Soundgarden Regain Control of Band Social Media Accounts
The latest development in the ongoing lawsuit between Chris Cornell’s widow, Vicky, and the surviving members of Soundgarden sees the band regain control of their official website and social media accounts, from which they’d been completely locked out since late 2019.
The band announced the news from their newly recaptured social media accounts, saying:
“Soundgarden and Vicky Cornell, the personal representative of the estate of Christopher Cornell, are pleased to announce that, effective June 15, 2021, they have come to temporary agreement that will transfer the Soundgarden social media accounts and website to the band’s remaining members, Kim Thayil, Matt Cameron, and Ben Shepherd and their managers, Red Light Management.
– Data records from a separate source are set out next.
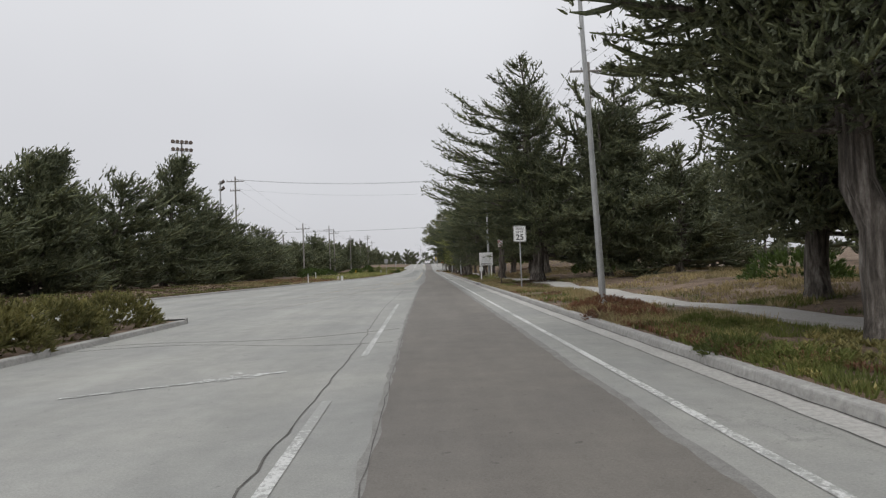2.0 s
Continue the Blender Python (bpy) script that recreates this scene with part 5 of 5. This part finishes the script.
def spots(rng, count, x0, x1, y0, y1, clump=0.3, cut=-0.05, seed=0.0, edge=None):
    """Points on the ground in a stretch of the plan, gathered in uneven patches."""
    x, y = rng.uniform(x0, x1, count), rng.uniform(y0, y1, count)
    if edge == "left":
        x = left_kerb(y) - rng.uniform(x0, x1, count)
    keep = np.array([noise.noise((a * clump, b * clump, seed)) for a, b in zip(x, y)]) > cut
    x, y = x[keep], y[keep]
    ok = np.ones(len(x), bool)
    cx = np.interp(y, [9, 11, 13, 15, 19, 24, 30, 40, 50, 60, 72, 85, 97, 112, 130, 138, 146, 151, 153.5, 157, 161], [4.4, 5.2, 6.2, 6.9, 7.3, 7.2, 6.9, 6.6, 6.8, 6.8, 6.3, 5.9, 6.05, 6.0, 5.95, 6.2, 6.4, 6.3, 5.85, 4.9, 4.6])
    ok &= ~((np.abs(x - cx) < 0.75) & (y > 8) & (y < 162))
    x, y = x[ok], y[ok]
    z = 0.1 + verge(x, y) + grade(y)
    return np.stack([x, y, z], 1)


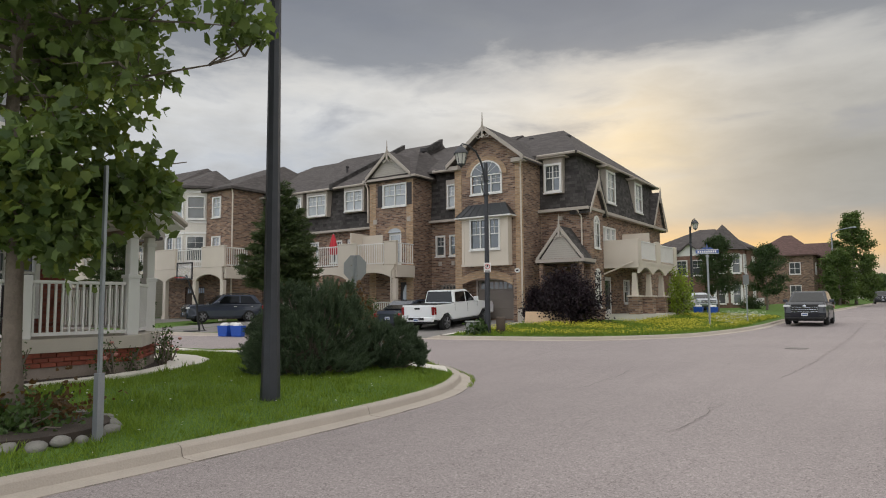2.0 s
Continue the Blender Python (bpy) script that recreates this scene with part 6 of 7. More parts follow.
# street-name sign
N_ = thing("street_name_sign", "blue street-name sign on a pale steel post", "road sign", (10.1, 3.6, nz(10.1, 3.6)))
bm = bm_new()
tube(bm, [(10.1, 3.6, 0.0), (10.1, 3.6, 3.68)], 0.05, 8)
part("post", bm, STEEL, N_)
bm = bm_new()
lathe(bm, [(0.05, 3.57), (0.08, 3.59), (0.08, 3.68), (0.03, 3.72)], 10, (10.1, 3.6, 0))
part("cap", bm, STEEL, N_)
m = pose(10.1, 3.6, 3.86, 0, 0, 18)
bm = bm_new()
box(bm, -0.52, 0.52, -0.012, 0.012, -0.11, 0.11, 0.01)
prism(bm, [(-0.3, 0.11), (0.3, 0.11), (0.15, 0.2), (-0.15, 0.2)], -0.012, 0.012)
pl = part("plate", xform(bm, m), SIGNBLUE, N_)
bm = bm_new()
for k in range(9):
    box(bm, -0.43 + k * 0.096, -0.36 + k * 0.096, -0.018, -0.014, -0.05, 0.05)
part("lettering_bar", xform(bm, m), WHITE, pl)
bm = bm_new()
box(bm, -0.52, 0.52, -0.016, -0.0125, -0.105, -0.085)
box(bm, -0.52, 0.52, -0.016, -0.0125, 0.085, 0.105)
part("border", xform(bm, m), WHITE, pl)
m2 = pose(10.1, 3.6, 4.08, 0, 0, 100)
bm = bm_new()
box(bm, -0.55, 0.55, -0.012, 0.012, -0.1, 0.1, 0.01)
part("plate", xform(bm, m2), SIGNBLUE, N_)
G2 = thing("sign_post", "slim steel post in the wild flowers", "sign post", (11.0, 8.0, nz(11, 8)))
bm = bm_new()
box(bm, 10.97, 11.03, 7.98, 8.02, 0.1, 2.9)
part("post", bm, STEEL, G2)
bm = bm_new()
box(bm, 10.85, 11.15, 7.965, 7.978, 2.35, 2.85, 0.004)
part("plate", bm, Mat("sign_back_dark", (0.2, 0.21, 0.21), rough=0.5, metal=0.3, vary=0.08, bump=0).m, G2)
# lamp's foot: utility box and stump
U_ = thing("utility_box", "low grey plastic utility box beside the lamp post", "utility box", (2.75, -5.9, nz(2.75, -5.9)))
z0 = nz(2.75, -5.9)
bm = bm_new()
box(bm, 2.53, 2.97, -6.1, -5.7, z0 - 0.05, z0 + 0.5, 0.03)
part("body", bm, GREYBOX, U_)
bm = bm_new()
box(bm, 2.5, 3.0, -6.13, -5.67, z0 + 0.502, z0 + 0.56, 0.02)
part("lid", bm, GREYBOX, U_)
bm = bm_new()
z0 = nz(3.75, -5.35)
lathe(bm, [(0.20, z0 - 0.05), (0.19, z0 + 0.3), (0.20, z0 + 0.66), (0.17, z0 + 0.70), (0.02, z0 + 0.68)], 14, (3.78, -5.35, 0))
for v in bm.verts:
    v.co.x += 0.015 * noise.noise(v.co * 6)
solo("tree_stump", bm, STUMP, "brown wooden stump standing beside the lamp post", "stump", smooth=True)
bm = bm_new()
z0 = nz(3.3, -0.5)
box(bm, 0, 2.25, -0.02, 0.0, 0, 0.7)
xform(bm, pose(2.3, -0.35, z0 - 0.02, -20, 0, 10))
solo("plywood_board", bm, PLY, "pale plywood board leaning at the shrub's foot", "board")

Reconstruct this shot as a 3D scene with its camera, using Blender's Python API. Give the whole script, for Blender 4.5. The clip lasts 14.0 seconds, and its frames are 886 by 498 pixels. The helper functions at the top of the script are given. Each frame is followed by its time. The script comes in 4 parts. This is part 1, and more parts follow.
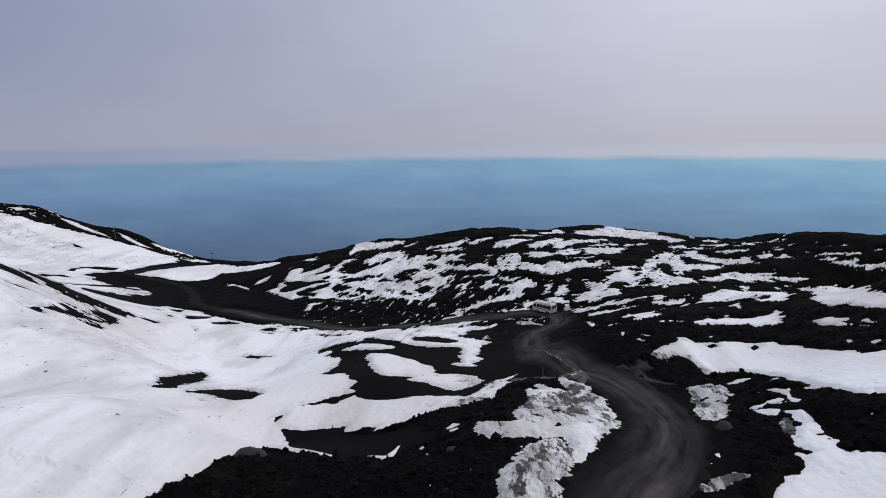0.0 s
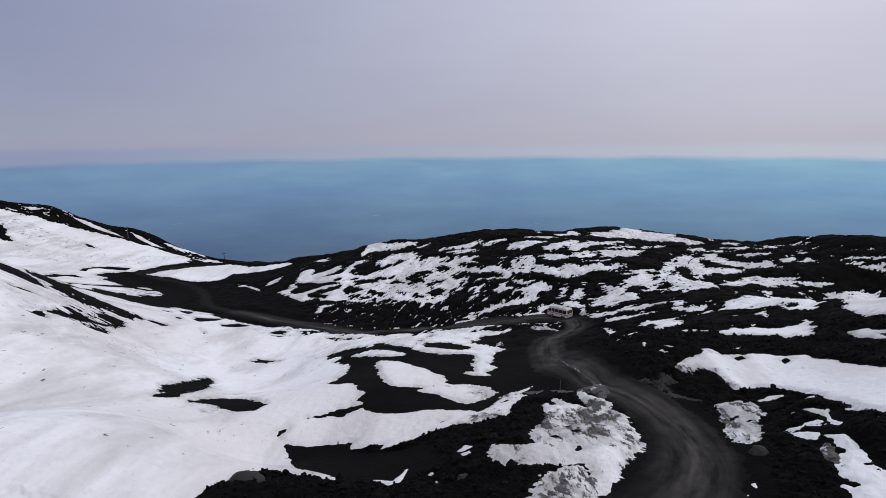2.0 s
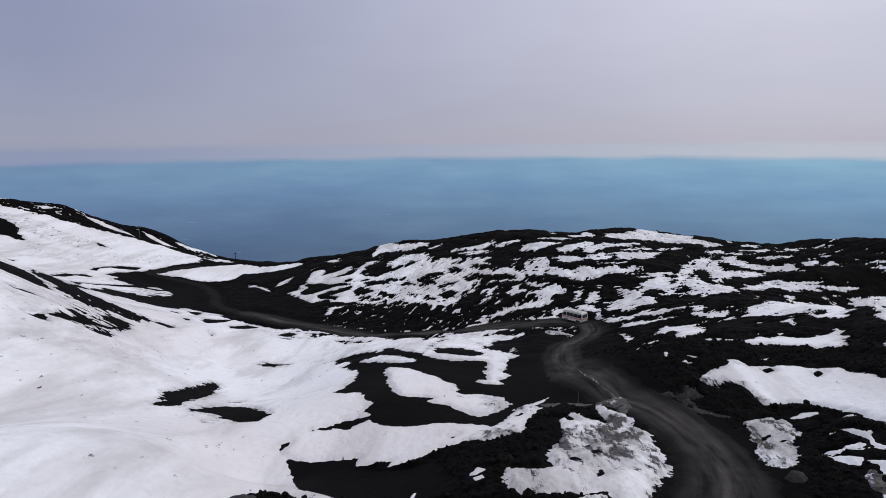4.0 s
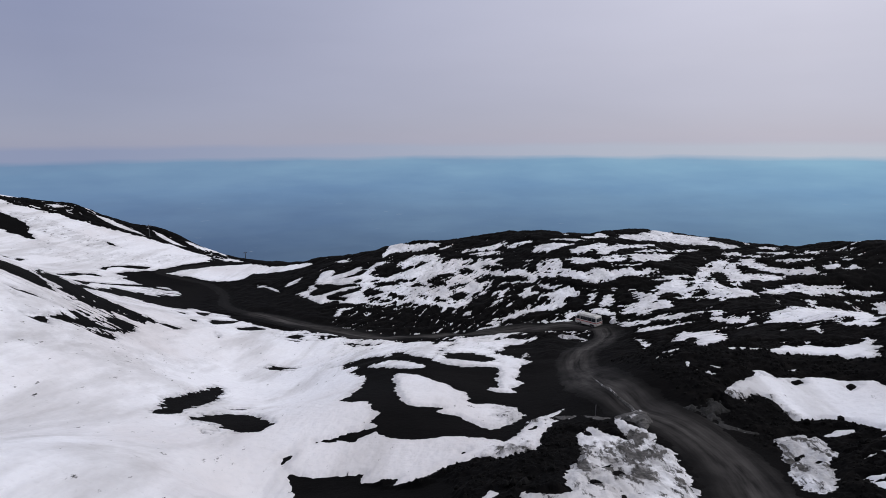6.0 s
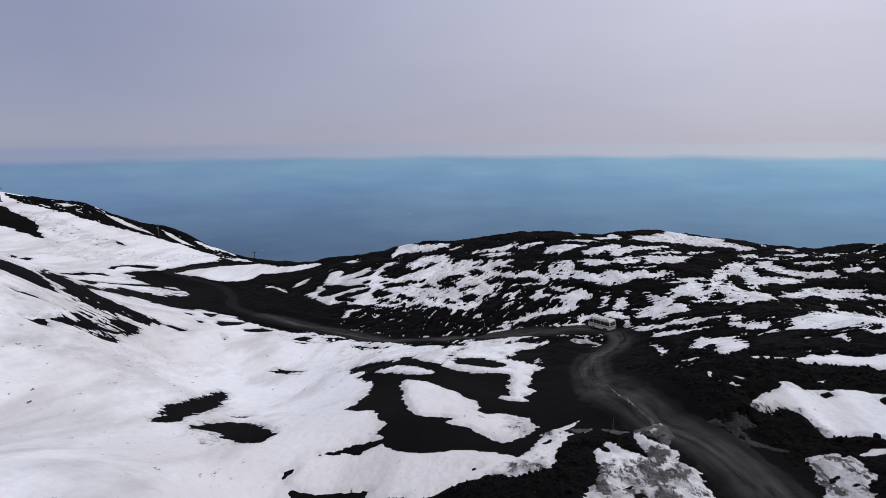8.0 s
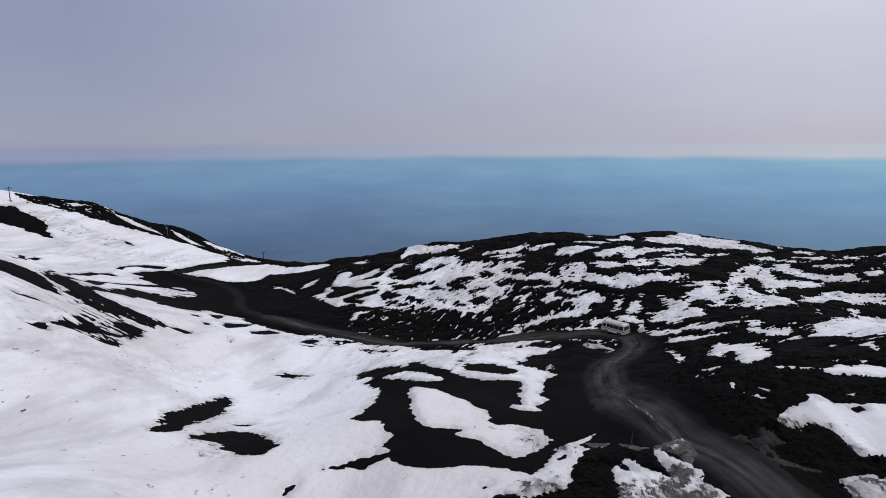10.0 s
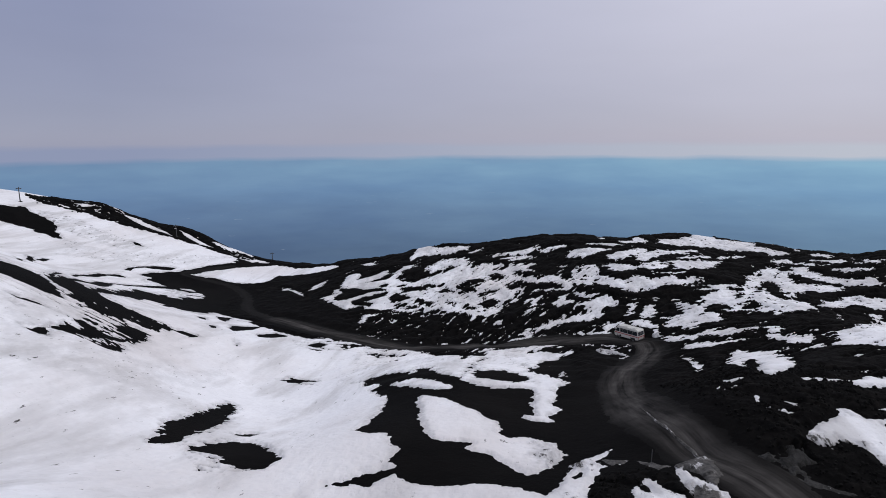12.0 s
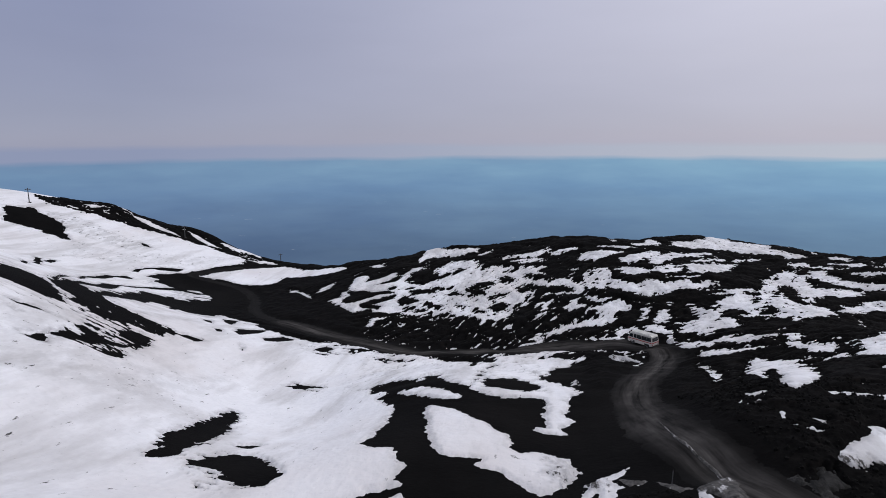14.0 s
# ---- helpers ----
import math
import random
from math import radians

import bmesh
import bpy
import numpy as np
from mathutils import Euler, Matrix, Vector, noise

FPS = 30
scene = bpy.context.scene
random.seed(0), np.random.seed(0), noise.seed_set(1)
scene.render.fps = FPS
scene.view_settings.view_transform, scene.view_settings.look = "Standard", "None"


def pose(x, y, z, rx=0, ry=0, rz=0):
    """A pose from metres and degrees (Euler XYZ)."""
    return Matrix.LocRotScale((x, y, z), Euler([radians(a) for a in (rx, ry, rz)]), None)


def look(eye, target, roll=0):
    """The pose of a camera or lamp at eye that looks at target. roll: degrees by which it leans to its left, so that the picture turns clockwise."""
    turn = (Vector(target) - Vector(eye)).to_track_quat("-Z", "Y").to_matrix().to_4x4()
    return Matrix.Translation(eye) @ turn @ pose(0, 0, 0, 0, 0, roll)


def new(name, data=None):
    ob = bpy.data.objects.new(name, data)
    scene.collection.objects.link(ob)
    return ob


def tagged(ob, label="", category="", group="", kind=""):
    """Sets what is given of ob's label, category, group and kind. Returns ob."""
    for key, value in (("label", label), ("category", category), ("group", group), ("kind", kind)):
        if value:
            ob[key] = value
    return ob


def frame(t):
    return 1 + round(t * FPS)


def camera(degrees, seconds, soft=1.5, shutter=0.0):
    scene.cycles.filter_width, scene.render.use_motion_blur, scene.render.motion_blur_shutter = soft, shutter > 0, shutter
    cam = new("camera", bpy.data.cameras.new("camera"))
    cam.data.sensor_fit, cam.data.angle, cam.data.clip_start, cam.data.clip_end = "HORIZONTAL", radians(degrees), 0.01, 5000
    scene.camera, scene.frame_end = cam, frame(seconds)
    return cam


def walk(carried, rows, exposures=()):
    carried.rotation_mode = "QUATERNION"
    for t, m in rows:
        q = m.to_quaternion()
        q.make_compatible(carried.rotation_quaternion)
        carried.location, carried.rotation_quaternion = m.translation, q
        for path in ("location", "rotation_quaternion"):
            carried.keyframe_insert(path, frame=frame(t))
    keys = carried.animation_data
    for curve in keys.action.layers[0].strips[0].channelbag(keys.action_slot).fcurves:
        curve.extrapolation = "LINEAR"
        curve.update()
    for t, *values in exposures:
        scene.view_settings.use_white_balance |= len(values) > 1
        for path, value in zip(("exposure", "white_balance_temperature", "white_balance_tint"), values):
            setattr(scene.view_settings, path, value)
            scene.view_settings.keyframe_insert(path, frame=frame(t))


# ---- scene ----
cam = camera(74.02, 14.0, soft=0.6)
PATH = [
    (0.0, look((0.000, 0.000, 40.000), (0.000, 98.294, 21.609), -0.534)),
    (0.5, look((0.032, 0.799, 40.034), (-0.538, 99.090, 21.633), -0.530)),
    (1.0, look((0.054, 1.588, 40.058), (-1.082, 99.872, 21.647), -0.523)),
    (1.5, look((0.067, 2.367, 40.073), (-1.629, 100.641, 21.651), -0.514)),
    (2.0, look((0.072, 3.136, 40.079), (-2.174, 101.396, 21.645), -0.502)),
    (2.5, look((0.069, 3.893, 40.078), (-2.714, 102.137, 21.631), -0.488)),
    (3.0, look((0.060, 4.639, 40.070), (-3.247, 102.864, 21.607), -0.473)),
    (3.5, look((0.045, 5.374, 40.056), (-3.771, 103.577, 21.577), -0.455)),
    (4.0, look((0.024, 6.097, 40.038), (-4.286, 104.276, 21.540), -0.437)),
    (6.5, look((-0.145, 9.541, 39.906), (-6.726, 107.576, 21.312), -0.346)),
    (7.0, look((-0.188, 10.198, 39.877), (-7.194, 108.201, 21.267), -0.331)),
    (7.5, look((-0.234, 10.845, 39.849), (-7.657, 108.815, 21.226), -0.319)),
    (8.0, look((-0.281, 11.484, 39.823), (-8.118, 109.419, 21.190), -0.309)),
    (10.5, look((-0.540, 14.573, 39.742), (-10.429, 112.325, 21.122), -0.304)),
    (11.0, look((-0.594, 15.178, 39.740), (-10.896, 112.890, 21.135), -0.311)),
    (11.5, look((-0.649, 15.781, 39.745), (-11.364, 113.452, 21.157), -0.319)),
    (12.0, look((-0.705, 16.384, 39.756), (-11.832, 114.012, 21.187), -0.328)),
    (12.5, look((-0.761, 16.988, 39.775), (-12.298, 114.573, 21.224), -0.337)),
    (13.0, look((-0.817, 17.596, 39.801), (-12.758, 115.135, 21.267), -0.344)),
    (13.5, look((-0.875, 18.208, 39.836), (-13.209, 115.701, 21.315), -0.347)),
    (14.0, look((-0.933, 18.827, 39.879), (-13.646, 116.272, 21.364), -0.346)),
]
walk(cam, PATH)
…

“This includes Soundgarden’s website [www.soundgardenworld.com], Facebook [facebook.com/Soundgarden], Instagram [instagram.com/soundgarden], and Twitter [twitter.com/soundgarden]. The agreement marks a productive first step towards healing and open dialogue, and the parties wish for the social media accounts to celebrate the band’s accomplishments and music, while continuing to honor Chris’ legacy.”
It is not currently clear what the meaning of “temporary” is in this context.
In a separate post, the band laid out guidelines for their social media accounts going forward, asking fans to leave personal attacks against band members (current or former) and their families off the pages, and threatening comment deletion for those who disobey as well as permanent banishment for repeat offenders:
“Hey Soundgarden friends, fans and family!
“Our site is intended to celebrate the music, achievements, career and legacy of the band along with news and information about any current and future plans, including relevant solo work. We encourage our fans to share their comments, praise and criticism, but we do expect these to be appropriate, courteous and respectful to each other and to the band. We are super stoked to have our socials return to discussions and posts about being in a f***ing great ROCK BAND!! Remember the guitars, drums, vocals and volume?!!! No more comments about wives, children, exes, significant others, siblings, parents, great aunts, 2nd cousins… etc. of any of the current or former band members… get it?!! It should go without saying, to the adults in the room, that there won’t be any threats, bullying or mocking of any kind, directed at anyone. Furthermore, don’t post discussions or inane conspiracy theories casting blame for harm to Chris Cornell. If anybody’s comments are inappropriate in these ways, they will be removed. If anybody’s comments are threatening, bullying or abusive, OR if we have to remove more than one of anybody’s comments, they will lose the opportunity to continue commenting on our site. We admire the character and caliber of all the fans who’ve supported and grown with us over the years, geez…decades!!
“Keep us proud! Peace and love to our brothers and sisters!!
Vicky and surviving members Kim Thayil (guitar), Ben Shepherd (bass), and Matt Cameron (drums), have been at odds since at least 2019, when Thayil alleged that Cornell’s vocal tracks for the final Soundgarden album were being withheld. Several months later, Vicky sued the band, alleging that they’ve been withholding the late singer’s royalties in an “unlawful attempt to strong-arm Chris’ Estate into turning over certain audio recordings created by Chris before he passed away.”
The band subsequently countersued, arguing that Cornell wasn’t the sole author of the recordings, and that they should therefore be returned to the band; that they learned about Cornell’s death from Facebook; and that Vicky used revenue from a Chris Cornell charity tribute concert for “personal purposes.” That final part of the countersuit was later dropped.
In February, Vicky filed a new complaint against the band, alleging the trio attempted to buy out her share of Soundgarden with an insultingly low offer of $300,000 — which she says is less than she made from Soundgarden-related royalties in 2018. The band denied the allegations.
In March, U.S. District Judge Michelle Peterson found a lack of evidence to prove Vicky’s claim that the band and their business manager have “shamefully conspired to wrongfully withhold… hundreds of thousands of dollars” in royalties from the Cornell estate. Consequently, Peterson recommended that two of Cornell’s six legal claims against the band be dismissed entirely. The case’s presiding judge, Robert S. Lasnik, was expected to make a final decision on the matter shortly.